From the publisher… On leaving Afghanistan

There is such a deep and complex history to Afghanistan and its surrounding region of ancient civilizations that the more you know about it, the more tragic it becomes. How we got to this point, with harrowing airport images as the US clumsily tries to extract itself, goes back many decades, decades full of important events that are receiving scant mention in the coverage. In this issue we are running three articles that bring forth different aspects, because to understand Afghanistan in the last 40 years you find out a lot about how games are played by the rich and powerful to exploit the weak in order to gain influence, power, and, the real driving force, control of resources. (Three more choice suggestions in the editors’ picks on page 13, too.)

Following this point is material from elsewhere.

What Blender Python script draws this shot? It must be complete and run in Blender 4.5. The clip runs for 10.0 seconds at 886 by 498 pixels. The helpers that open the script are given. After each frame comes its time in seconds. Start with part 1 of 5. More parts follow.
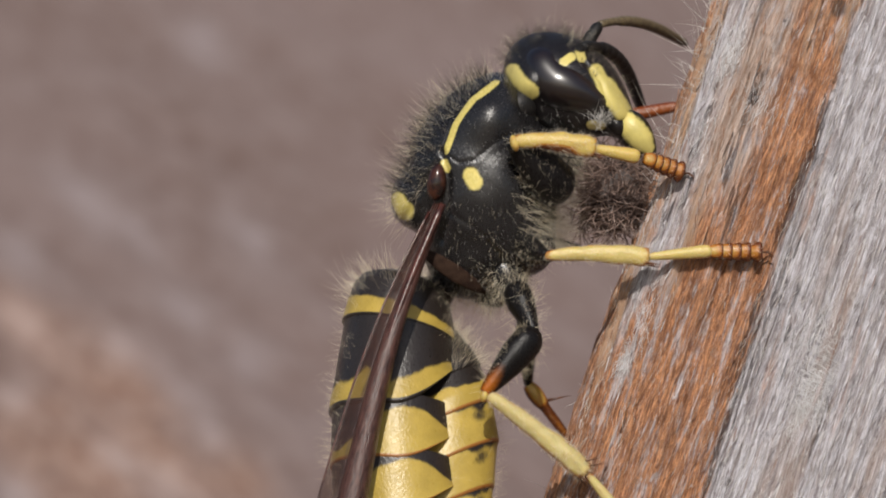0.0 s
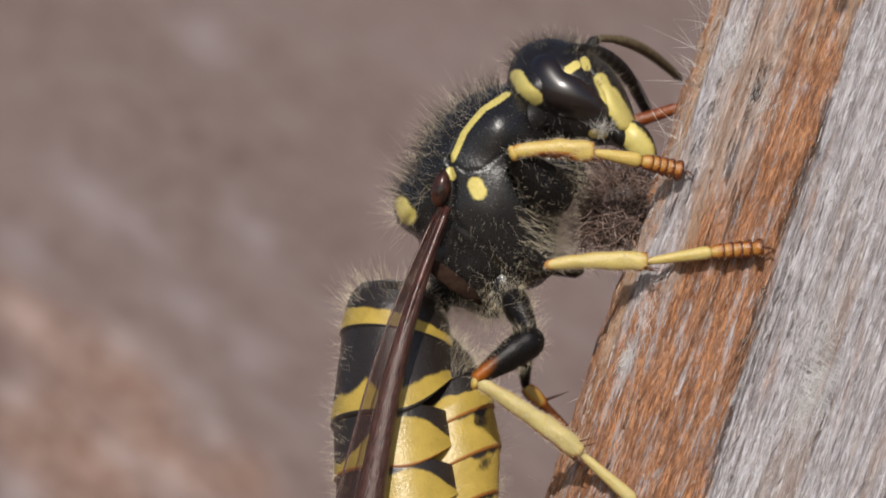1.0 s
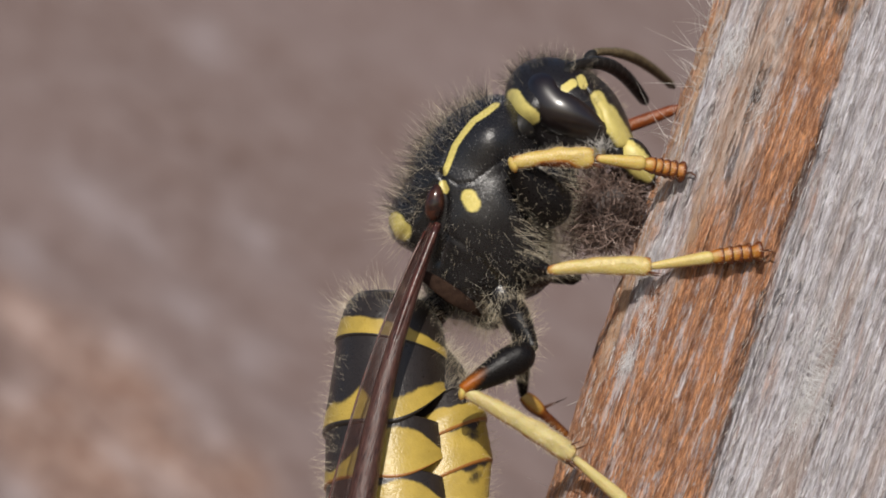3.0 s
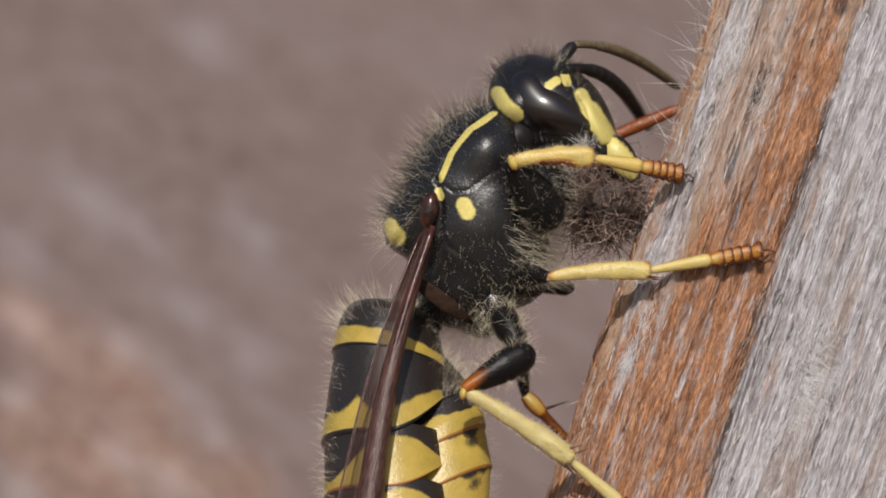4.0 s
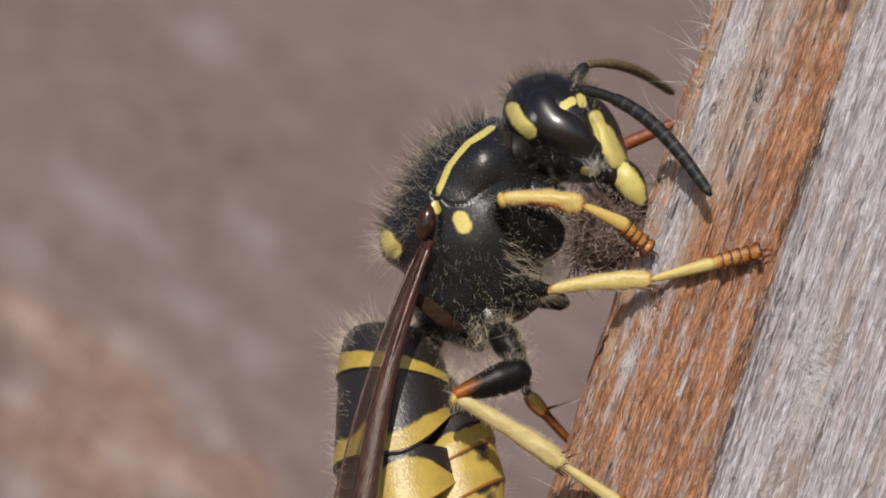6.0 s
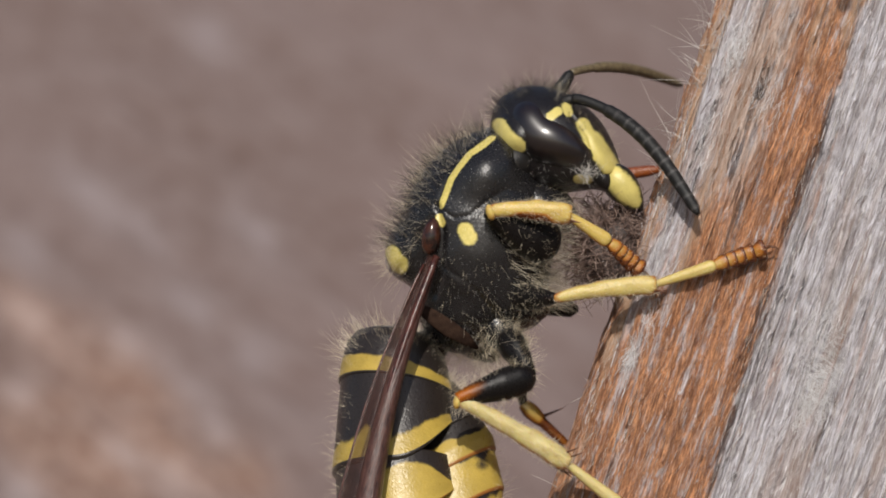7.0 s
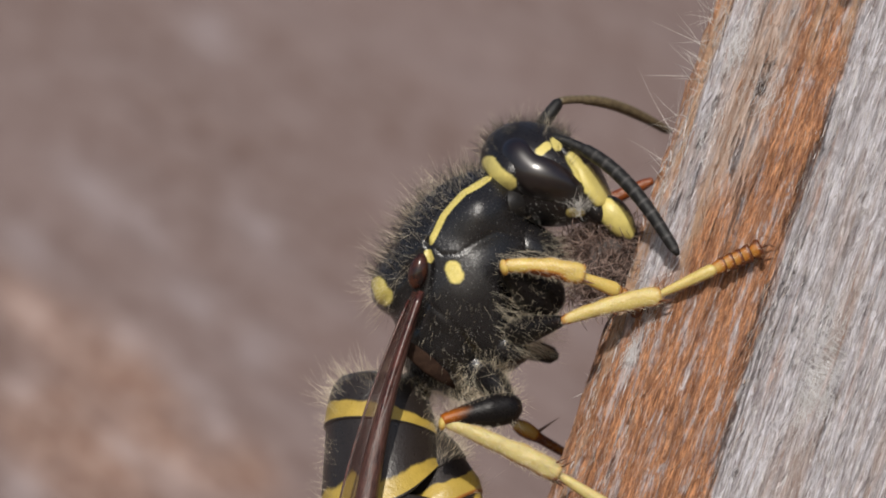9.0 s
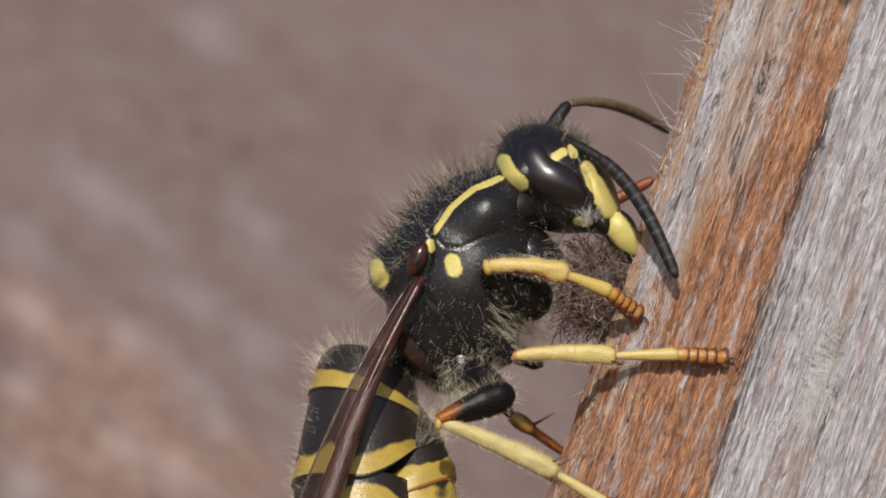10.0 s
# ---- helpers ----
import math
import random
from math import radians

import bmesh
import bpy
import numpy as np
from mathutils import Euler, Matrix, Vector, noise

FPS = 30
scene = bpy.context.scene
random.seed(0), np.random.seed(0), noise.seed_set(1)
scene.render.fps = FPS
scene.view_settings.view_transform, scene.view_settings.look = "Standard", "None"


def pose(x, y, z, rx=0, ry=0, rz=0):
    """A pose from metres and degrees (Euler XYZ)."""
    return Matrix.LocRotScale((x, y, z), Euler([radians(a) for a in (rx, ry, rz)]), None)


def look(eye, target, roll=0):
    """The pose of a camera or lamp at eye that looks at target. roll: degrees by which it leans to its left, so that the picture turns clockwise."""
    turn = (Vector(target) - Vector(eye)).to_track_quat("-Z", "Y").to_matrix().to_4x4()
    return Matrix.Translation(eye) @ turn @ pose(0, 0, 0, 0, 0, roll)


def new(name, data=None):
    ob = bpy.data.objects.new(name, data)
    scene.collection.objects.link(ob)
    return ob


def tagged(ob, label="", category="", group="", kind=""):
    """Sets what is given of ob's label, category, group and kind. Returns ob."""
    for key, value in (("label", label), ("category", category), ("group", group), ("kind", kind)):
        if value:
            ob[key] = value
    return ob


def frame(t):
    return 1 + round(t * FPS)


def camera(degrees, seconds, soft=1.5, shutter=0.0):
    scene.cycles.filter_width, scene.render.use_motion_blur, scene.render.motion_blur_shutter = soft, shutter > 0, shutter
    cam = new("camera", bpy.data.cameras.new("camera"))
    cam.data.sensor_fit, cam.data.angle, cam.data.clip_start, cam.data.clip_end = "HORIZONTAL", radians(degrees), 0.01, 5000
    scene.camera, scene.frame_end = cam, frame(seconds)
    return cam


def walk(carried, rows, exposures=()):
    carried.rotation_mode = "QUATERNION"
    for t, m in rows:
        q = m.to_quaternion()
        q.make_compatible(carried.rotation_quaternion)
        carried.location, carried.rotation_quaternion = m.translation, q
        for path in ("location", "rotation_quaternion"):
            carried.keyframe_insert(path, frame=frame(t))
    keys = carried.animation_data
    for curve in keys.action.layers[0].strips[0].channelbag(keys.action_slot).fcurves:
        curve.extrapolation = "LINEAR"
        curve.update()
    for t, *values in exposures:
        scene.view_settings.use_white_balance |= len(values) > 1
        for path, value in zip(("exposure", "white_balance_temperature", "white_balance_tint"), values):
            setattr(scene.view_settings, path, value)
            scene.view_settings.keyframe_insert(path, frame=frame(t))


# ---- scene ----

My college time (’69-’73) was focused on the Viet Nam war. With the Iranian hostage crisis and the overthrow of the Shah in the late ’70s, my attention drifted there. Islamic fundamentalism had seized power. Religious fundamentalists, wherever they are, cause me great concern. As a secular person I have always been wary of wars (not to mention social policies) whose underpinnings were justified in dogmatic religion. When I saw the US begin supporting the mujaheddin in Afghanistan under Reagan (and subsequently learned it began under Carter!), my bells were going off.

And now here we are. I just re-read the book Taliban: Militant Islam, Oil & Fundamentalism in Central Asia by Ahmed Rashid, published in 2000. I recommend it highly; it is still very relevant. It deeply covers the twin dynamics of conflicts between the various warlords the US helped empower against the Soviets, and the international struggles for alliances to support oil and gas pipelines crossing Afghan territory. The ’90s also saw the rise of the poppy economy after the agriculture economy was wrecked in that war. Also there are the shifting roles of neighboring nations, Pakistan of course, but also Russia, Iran, and Saudi Arabia, among others. Rashid has recently commented there’s not much changed with the Taliban 20 years later, but we can only hope their toned-down rhetoric holds.  

What we have now is a shattered, war-torn nation desperately in need of funding, about to be economically tortured by withheld financing and aid, while we, the ones who brought and sustained a decades’ long stalemated war through multiple administrations, go home. And today, the CNN headline: “The Taliban are sitting on $1 trillion worth of minerals the world desperately needs.”  

I cannot fathom the anguish being felt by so many. The soldiers who went and suffered through it, and still carry that pain inside. Those who were wounded; remember, their families suffer as well. And of course those for whom their loved one didn’t come back. For what? And then there are the many endangered Afghans who worked as soldiers or translators or helpers for the US, and who are in the hearts and memories of those they worked with. And of course, the women who have made progress after the repression of the past decades now facing an uncertain future. 

The August 21 front-page headline of The Economist reads, “Biden’s Debacle.” This longrunning debacle has many owners. I feel it goes back to the 1953 CIA overthrow of Mossadegh in Iran, which helped set off the rise of Islamic fundamentalism. First Carter, and then Reagan’s full-blown military aid empowering the warlords, against whom the Taliban formed. Bill Clinton continuing the money and weapons flow while pursuing gas and oil pipelines. George W. Bush deserves huge blame for his war of choice in Iraq in 2003, putting his efforts there and thus accepting the stalemate in Afghanistan. Obama was fine with night raids and drone strikes, even after killing Bin Laden. Trump freed 5,000 Taliban prisoners while negotiating a “we will leave, don’t shoot at us” plan with the Taliban, and then blocking the paperwork of Afghan allies who wanted out, compounding the mess we are seeing.

As we reach the 20th anniversary of the Sept. 11 attacks, I am reminded of a rhetorical question raised at the time: “Why do they hate us?” I think W. may have responded, “They hate us for our freedoms.” Yeah; that freedom to overthrow governments, to impose draconian economic sanctions, to carry on wars by proxy, to put claims on other nations’ resources, to put military bases all over the world, to be supportive of dictators who repress their own people. You know what? I hate that stuff too. How about you?